Free capitol movement among nations is thought to foster gains to global welfare by allowing efficient firms to outperform lesser firms and increase global production.  However this theory leaves out exactly who will be the producers and benefitors of increased production.  In the modern world, the ability to gain market share lies in the level of technology that the local manufactures have.  If it is inferior then they will not be able to compete with other nations.  Such was the case for Latin America; the western centre of trade controlled both the intellectual property for technology and the production of the machines needed for manufacturing.  As Latin America opened up to Multinational Corporations to bring assets in as technology, the cost of labour decreased in many nations as the competition for investment drove the labour market to compete for lowest wage.
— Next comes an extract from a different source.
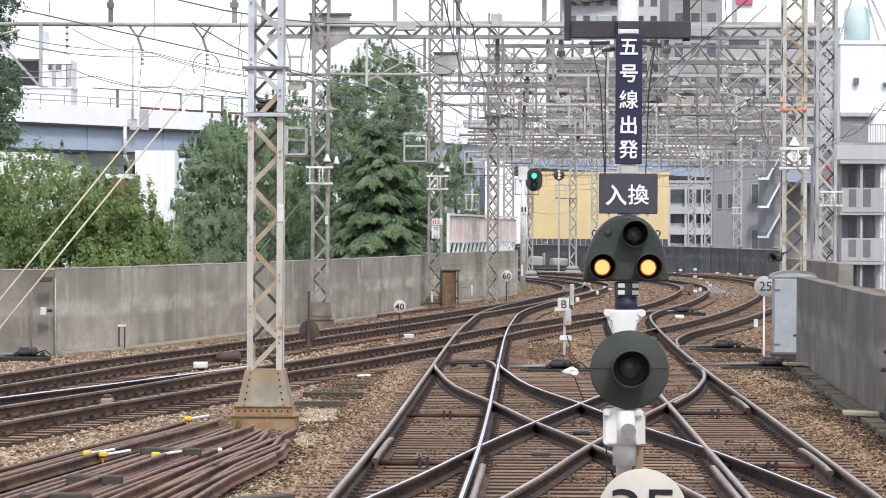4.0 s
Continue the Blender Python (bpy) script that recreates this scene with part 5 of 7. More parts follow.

Along with free trade policy went a reduction in tariffs that was aimed to increase the total goods that was exchanged internationally.  There was an increase in flow and velocity of imports and exports, yet the composition of the export market did not expand to any substantial degree.  Latin America still focuses its export sector on primary goods, with some exceptions in Brazil manufacturing.  While Latin America pursued free trade it cold not get rid of protection all together.  Integration into the global economy was assisted through agreements between nations to ensure markets for goods.  One such agreement is between the US, Canada and Mexico and is called the North American Free Trade Agreement.  Among other things NAFTA allows for easier traveling and reduced costs to ship across boarders.

Many trade agreements exist between Latin America and the rest of the world as well as integration agreements within Latin America.  Subregional trade movements have made it possible for Latin America to unite with common goals of market access and reduced negative externalities.  The alliances have also shaped divisions in social agendas among nations.  Free trade in Latin America has the possibility to increase trade as well as divert trade away from other global players; the repercussions have been both positive and negative for different countries.  The success of free trade to increase capitol investment and bring economies out of debt crisis varies between nations and is on a case-by-case basis.  While Brazil has had relative success and is close to being a developed nation and Chile is seeing a massive rise in the middle class, nations like Argentina and Mexico have suffered from market volatility that collapsed their economies.

In the past thirty years Latin America went through drastic and fluctuating changes that reached deep into the fabric of society.  Latin America was required to abandon close to fifty years of ideology and restructure to neo liberal policies in order to make the rest of the world feel confident enough to resume loaning money.  The results have been somewhat positive in some nations but overall the policies have missed target.  Instead of focusing on the underlying cultural and political problems that increased the debt the IMF focused on the money supply and inflation so countries could service their debt.  Western banks did not mobilize Latin America to rise out of debt, only continue it.  In order for Latin America to stabilize their economies they need to have changes in society that promote increase in labour capitol and value added products, diversifying exports and branching into new markets.  Such a holistic and eclectic approach will not corner a government into committing to ideology that could hold development at bay.